■ REQUIRED TASK
Transcribe the material verbatim in full; the pictures do not belong in the copy.

■ DATA
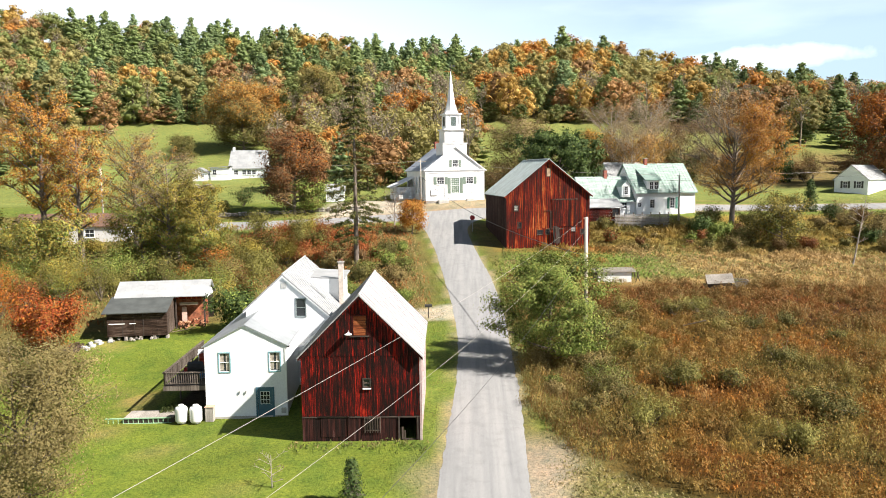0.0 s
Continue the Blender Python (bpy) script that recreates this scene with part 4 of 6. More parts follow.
    bmesh.ops.create_uvsphere(bm, u_segments=10, v_segments=8, radius=0.13, matrix=Matrix.Translation((m, tv, 24.35)))
    bmesh.ops.create_uvsphere(bm, u_segments=10, v_segments=8, radius=0.09, matrix=Matrix.Translation((m, tv, 24.8)))
    part("weather_vane", bm, M_BLACK, spire)
    part("chimney", boxes((m - 0.35, L - 2.5, P - 0.6, m + 0.35, L - 1.8, P + 1.3), (m - 0.4, L - 2.55, P + 1.2, m + 0.4, L - 1.75, P + 1.35)), M_BRICK, c)
    # lean-to at the back corner
    ell = part("lean_to", boxes((-3.6, 8.8, -0.6, 0.0, 14.6, 2.4)), M_CHURCH, c)
    part("lean_to_roof", slab((-4.3, 8.4, 2.45), (-4.3, 15.0, 2.45), (-0.05, 15.0, 4.3), (-0.05, 8.4, 4.3), 0.14), M_WHITE, ell)
    for i in range(4):
        part("porch_post", boxes((-4.1 + i * 1.1, 8.5, -0.6, -3.98 + i * 1.1, 8.62, 2.4)), M_WHITE, ell)
    return c


church()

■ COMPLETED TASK
0.0 s
Continue the Blender Python (bpy) script that recreates this scene with part 4 of 6. More parts follow.
    bmesh.ops.create_uvsphere(bm, u_segments=10, v_segments=8, radius=0.13, matrix=Matrix.Translation((m, tv, 24.35)))
    bmesh.ops.create_uvsphere(bm, u_segments=10, v_segments=8, radius=0.09, matrix=Matrix.Translation((m, tv, 24.8)))
    part("weather_vane", bm, M_BLACK, spire)
    part("chimney", boxes((m - 0.35, L - 2.5, P - 0.6, m + 0.35, L - 1.8, P + 1.3), (m - 0.4, L - 2.55, P + 1.2, m + 0.4, L - 1.75, P + 1.35)), M_BRICK, c)
    # lean-to at the back corner
    ell = part("lean_to", boxes((-3.6, 8.8, -0.6, 0.0, 14.6, 2.4)), M_CHURCH, c)
    part("lean_to_roof", slab((-4.3, 8.4, 2.45), (-4.3, 15.0, 2.45), (-0.05, 15.0, 4.3), (-0.05, 8.4, 4.3), 0.14), M_WHITE, ell)
    for i in range(4):
        part("porch_post", boxes((-4.1 + i * 1.1, 8.5, -0.6, -3.98 + i * 1.1, 8.62, 2.4)), M_WHITE, ell)
    return c


church()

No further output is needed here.